Noi gente d’Europa abbiamo radici nella cultura greca e giudaico-cristiana. Entro questo ricchissimo humus troviamo numerosi riferimenti al significato attribuito, nel corso dei secoli, ai termini Ospite e Nemico. Cominciamo dalla cultura latina. L’origine latina della parola Ospite è un antico composto di due significati distinti che confluiscono poi in un unico significato (v. Jean Soldini in Resistenza e ospitalità).
Il primo è quella di Hostis, genericamente persona che non è del luogo. Viene da lontano, fuori dalla cerchia della nostra Gens, ma può essere accolta con benevolenza. Al forestiero è riconosciuto il suo essere persona e soggetto di diritto, al pari di coloro che nella comunità non sono considerati cose o estranei. Certo nell’hostis è anche racchiuso il senso di un incontro pericoloso. Ogni persona della quale poco si sa, piò portarci esperienze buone o pericoli mortali.
Il secondo è quello di Potis ovvero Signore, persona che altrove gode di uno status di cittadino, commerciante o aristocratico, ma soprattutto di diritti. Il commercio ed altre forme di migrazione, certamente anche i primi rapporti politico-diplomatici fra genti stanziali in aggregati urbani, hanno contribuito a ritualizzare gli incontri con l’altro da noi. Un altro autorevole, portatore e rappresentante di una cultura e di un immaginario della stessa.

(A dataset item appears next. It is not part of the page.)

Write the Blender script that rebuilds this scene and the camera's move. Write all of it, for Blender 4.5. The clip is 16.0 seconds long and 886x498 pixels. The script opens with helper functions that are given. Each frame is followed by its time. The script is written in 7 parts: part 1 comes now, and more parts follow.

L’incontro dei termini e dei significati ha avuto espressione e spazio per ulteriori arricchimenti di senso, nelle città. Le città, a partire dal neolitico, sono nate come spazi regolatori dei rapporti fra genti di un’area geografica. Fra le mura si poteva trovare un luogo nel quale scambiare con altri le competenze per il governo della quotidianità. Vivere al riparo dall’incertezza di un mondo solitario ed ostile.
L’esperienza urbana ci posta al termine Hospes (hostis con potis), l’ospite per l’appunto. L’hospes certamente conserva in sé il significato originario di straniero, quindi non completamente dissimile da noi, ma potenzialmente pericoloso perché non classificabile nei modi, lingua ed intenzioni. Lo sconosciuto, giungendo per erranza fra noi e nella nostra città, è pur riconosciuto come portatore di una cultura che altrove è propria di altre genti e città. Per questo fatto allo straniero va riconosciuto uno spazio ed una durata d’incontro, un purgatorio nel quale il dubbio può esprimersi e ritualizzarsi.
C’è reciprocità nell’incontro. Sia chi arriva al luogo sia chi vede arrivare da lontano lo sconosciuto, si studiano e per darsi tempo di capire creano riti d’incontro, riti d’ospitalità. Uno degli obiettivi di questa sorta di esame reciproco è certamente quello di capire le intenzioni di cui ciascuno è portatore. Tuttavia c’è anche la curiosità di capire se l’altro, il reciprocamente straniero, possa apportare alla comunità d’appartenenza, un contributo di competenze. Il genere umano, dopotutto, è avido di conoscenza ed aspira sommamente ad una vita più felice e priva di nemici, per la propria comunità.